Peer Pressure

  • Things you can do to help your child:
    Help your child have a positive self-concept (let them know it is ok to be different)
    Study hard/do your homework (even if your friends aren’t)
    Try making new friends (maybe with someone who is different from you or has different interests)
    Stay with hobbies/likes/interests (even if your friends don’t have the same interest)
    Be reassuring about physical and emotional changes
    This is a tough time for middle school students, some students change faster than others. Reassure your child and help them to feel good about who they are.
    Practice role-playing
    This includes acting out peer pressure situations so that your child has a chance to practice different responses. Some responses include:
    Reasoning (“if you cared about me you wouldn’t pressure me”)
    Consequences (“I might get grounded if I do _____”)
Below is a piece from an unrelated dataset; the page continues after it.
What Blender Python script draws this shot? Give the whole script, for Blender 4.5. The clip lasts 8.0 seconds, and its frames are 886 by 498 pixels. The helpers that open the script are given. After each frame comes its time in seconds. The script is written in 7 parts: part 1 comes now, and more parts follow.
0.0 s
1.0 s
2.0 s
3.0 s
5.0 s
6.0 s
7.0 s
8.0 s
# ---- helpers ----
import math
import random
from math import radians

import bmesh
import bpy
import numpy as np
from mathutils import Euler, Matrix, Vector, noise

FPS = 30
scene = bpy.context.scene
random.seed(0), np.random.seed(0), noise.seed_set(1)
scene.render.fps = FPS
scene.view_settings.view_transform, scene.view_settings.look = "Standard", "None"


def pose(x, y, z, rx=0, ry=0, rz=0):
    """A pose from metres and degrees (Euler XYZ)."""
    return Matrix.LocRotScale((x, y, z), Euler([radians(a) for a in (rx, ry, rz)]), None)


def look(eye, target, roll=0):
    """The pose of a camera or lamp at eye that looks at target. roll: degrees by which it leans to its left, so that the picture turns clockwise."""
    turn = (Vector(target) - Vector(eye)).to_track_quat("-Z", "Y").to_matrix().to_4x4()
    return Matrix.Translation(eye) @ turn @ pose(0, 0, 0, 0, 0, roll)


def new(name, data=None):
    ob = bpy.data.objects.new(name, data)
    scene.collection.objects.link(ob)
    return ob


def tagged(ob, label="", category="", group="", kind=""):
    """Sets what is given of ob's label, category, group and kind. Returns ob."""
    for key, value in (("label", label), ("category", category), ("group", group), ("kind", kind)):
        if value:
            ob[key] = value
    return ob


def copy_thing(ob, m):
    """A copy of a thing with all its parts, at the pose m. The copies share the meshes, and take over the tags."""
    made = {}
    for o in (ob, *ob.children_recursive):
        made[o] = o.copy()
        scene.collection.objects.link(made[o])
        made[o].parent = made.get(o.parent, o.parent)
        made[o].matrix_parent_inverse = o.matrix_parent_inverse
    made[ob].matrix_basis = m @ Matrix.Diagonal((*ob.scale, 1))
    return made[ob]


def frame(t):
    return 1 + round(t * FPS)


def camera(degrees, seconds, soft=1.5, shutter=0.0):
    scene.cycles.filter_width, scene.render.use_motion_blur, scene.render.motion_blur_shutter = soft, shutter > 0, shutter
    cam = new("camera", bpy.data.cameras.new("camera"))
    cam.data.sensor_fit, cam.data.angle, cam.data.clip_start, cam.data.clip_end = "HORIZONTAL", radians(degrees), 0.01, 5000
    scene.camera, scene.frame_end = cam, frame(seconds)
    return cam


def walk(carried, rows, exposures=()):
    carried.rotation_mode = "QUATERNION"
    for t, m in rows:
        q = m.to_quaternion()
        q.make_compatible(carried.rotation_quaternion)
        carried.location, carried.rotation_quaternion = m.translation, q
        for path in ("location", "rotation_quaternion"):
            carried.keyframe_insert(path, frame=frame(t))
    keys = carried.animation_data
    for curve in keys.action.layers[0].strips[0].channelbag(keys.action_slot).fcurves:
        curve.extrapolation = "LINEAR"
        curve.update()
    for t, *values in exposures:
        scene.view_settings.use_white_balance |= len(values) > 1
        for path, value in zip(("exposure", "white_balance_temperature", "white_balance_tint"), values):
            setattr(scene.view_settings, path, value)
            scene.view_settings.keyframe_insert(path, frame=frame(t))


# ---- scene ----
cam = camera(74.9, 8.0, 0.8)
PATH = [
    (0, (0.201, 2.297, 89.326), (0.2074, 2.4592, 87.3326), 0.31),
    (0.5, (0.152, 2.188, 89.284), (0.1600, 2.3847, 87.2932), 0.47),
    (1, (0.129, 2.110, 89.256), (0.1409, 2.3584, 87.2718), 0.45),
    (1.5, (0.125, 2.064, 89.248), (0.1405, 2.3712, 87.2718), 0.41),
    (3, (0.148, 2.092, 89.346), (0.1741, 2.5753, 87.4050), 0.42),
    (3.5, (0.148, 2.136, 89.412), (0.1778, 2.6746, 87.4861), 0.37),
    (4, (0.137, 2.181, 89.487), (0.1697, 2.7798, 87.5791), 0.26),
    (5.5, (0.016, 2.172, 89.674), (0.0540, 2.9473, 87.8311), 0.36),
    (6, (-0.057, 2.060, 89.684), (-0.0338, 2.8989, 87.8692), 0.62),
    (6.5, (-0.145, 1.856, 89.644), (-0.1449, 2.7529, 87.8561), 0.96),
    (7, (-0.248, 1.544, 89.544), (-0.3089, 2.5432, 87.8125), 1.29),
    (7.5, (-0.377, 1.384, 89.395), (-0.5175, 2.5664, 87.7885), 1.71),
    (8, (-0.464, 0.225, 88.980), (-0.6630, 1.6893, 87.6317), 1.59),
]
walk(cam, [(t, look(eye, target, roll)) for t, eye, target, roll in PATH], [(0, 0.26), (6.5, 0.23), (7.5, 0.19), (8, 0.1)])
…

    Some examples of negative peer pressure:
    Cheating (people asking you to see your homework or class work or tests)
    Skipping School or Classes (this can hurt your grade and get you in trouble)
    Using alcohol, tobacco or other drugs (these only lead to trouble, with the school, the law, and your parents)
    Bringing things to school that are not allowed (see previous points or weapons) (this will get you in trouble with not only school but the law as well)

    Things you can do to refuse peer pressure:
    SAY NO! (tell the person that you don’t want to)
    Leave (walk away especially if you feel uncomfortable)
    Give a reason (I have to get to class, I need to get home, or I don’t want to get caught)
    Remind yourself and them of the consequences of getting caught do something

    If the person that is peer pressuring you to do something is your friend, they won’t make you do anything that you don’t want to do!